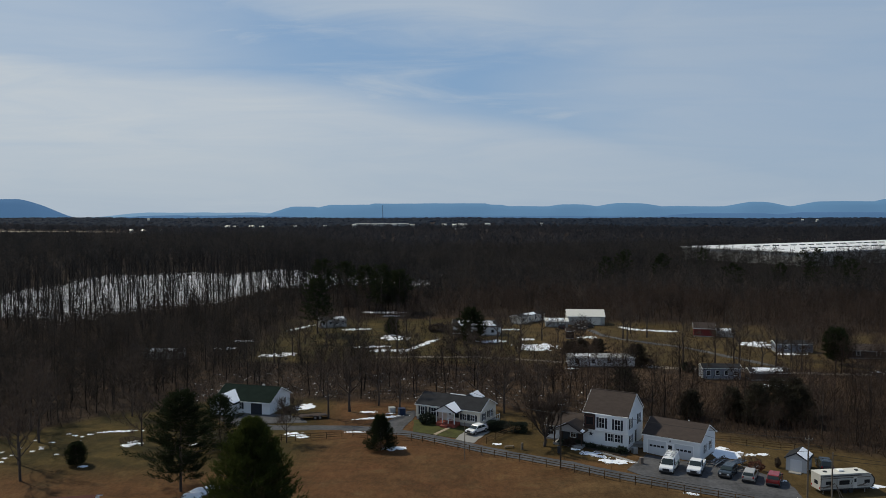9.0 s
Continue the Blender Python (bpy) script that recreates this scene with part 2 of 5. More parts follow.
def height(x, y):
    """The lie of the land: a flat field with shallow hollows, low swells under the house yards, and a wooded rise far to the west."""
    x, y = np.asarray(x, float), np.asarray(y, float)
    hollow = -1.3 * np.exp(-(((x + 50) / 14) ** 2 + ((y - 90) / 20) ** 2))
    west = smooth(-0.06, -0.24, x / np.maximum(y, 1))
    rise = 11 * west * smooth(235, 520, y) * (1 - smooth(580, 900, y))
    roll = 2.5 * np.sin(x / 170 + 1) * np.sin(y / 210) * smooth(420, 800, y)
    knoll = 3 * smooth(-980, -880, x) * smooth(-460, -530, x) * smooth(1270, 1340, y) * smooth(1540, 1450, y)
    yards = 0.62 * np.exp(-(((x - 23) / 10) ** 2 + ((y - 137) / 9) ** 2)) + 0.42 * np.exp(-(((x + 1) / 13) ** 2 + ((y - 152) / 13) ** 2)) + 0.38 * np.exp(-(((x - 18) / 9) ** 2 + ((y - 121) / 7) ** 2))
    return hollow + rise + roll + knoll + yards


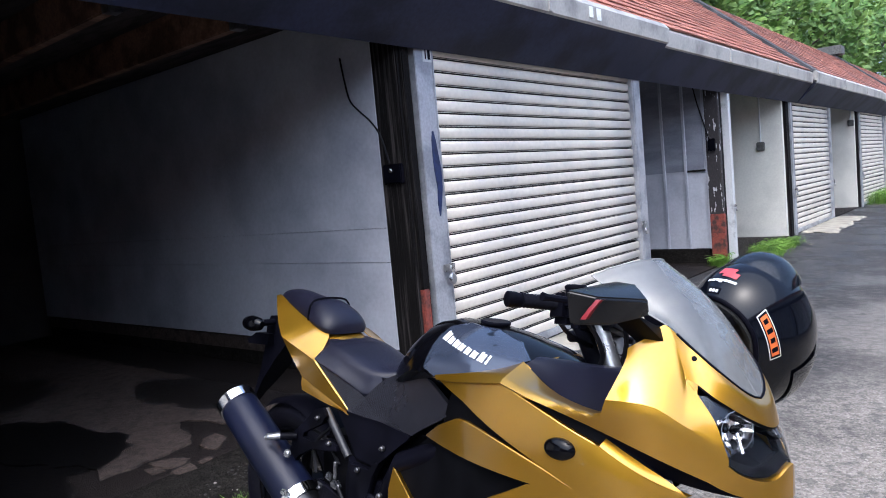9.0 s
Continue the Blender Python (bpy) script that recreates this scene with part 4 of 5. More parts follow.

*Exercise*:
From the listing, extract all text exactly as given and drop any picture.

*Expected answer*:
9.0 s
Continue the Blender Python (bpy) script that recreates this scene with part 2 of 5. More parts follow.
def height(x, y):
    """The lie of the land: a flat field with shallow hollows, low swells under the house yards, and a wooded rise far to the west."""
    x, y = np.asarray(x, float), np.asarray(y, float)
    hollow = -1.3 * np.exp(-(((x + 50) / 14) ** 2 + ((y - 90) / 20) ** 2))
    west = smooth(-0.06, -0.24, x / np.maximum(y, 1))
    rise = 11 * west * smooth(235, 520, y) * (1 - smooth(580, 900, y))
    roll = 2.5 * np.sin(x / 170 + 1) * np.sin(y / 210) * smooth(420, 800, y)
    knoll = 3 * smooth(-980, -880, x) * smooth(-460, -530, x) * smooth(1270, 1340, y) * smooth(1540, 1450, y)
    yards = 0.62 * np.exp(-(((x - 23) / 10) ** 2 + ((y - 137) / 9) ** 2)) + 0.42 * np.exp(-(((x + 1) / 13) ** 2 + ((y - 152) / 13) ** 2)) + 0.38 * np.exp(-(((x - 18) / 9) ** 2 + ((y - 121) / 7) ** 2))
    return hollow + rise + roll + knoll + yards


9.0 s
Continue the Blender Python (bpy) script that recreates this scene with part 4 of 5. More parts follow.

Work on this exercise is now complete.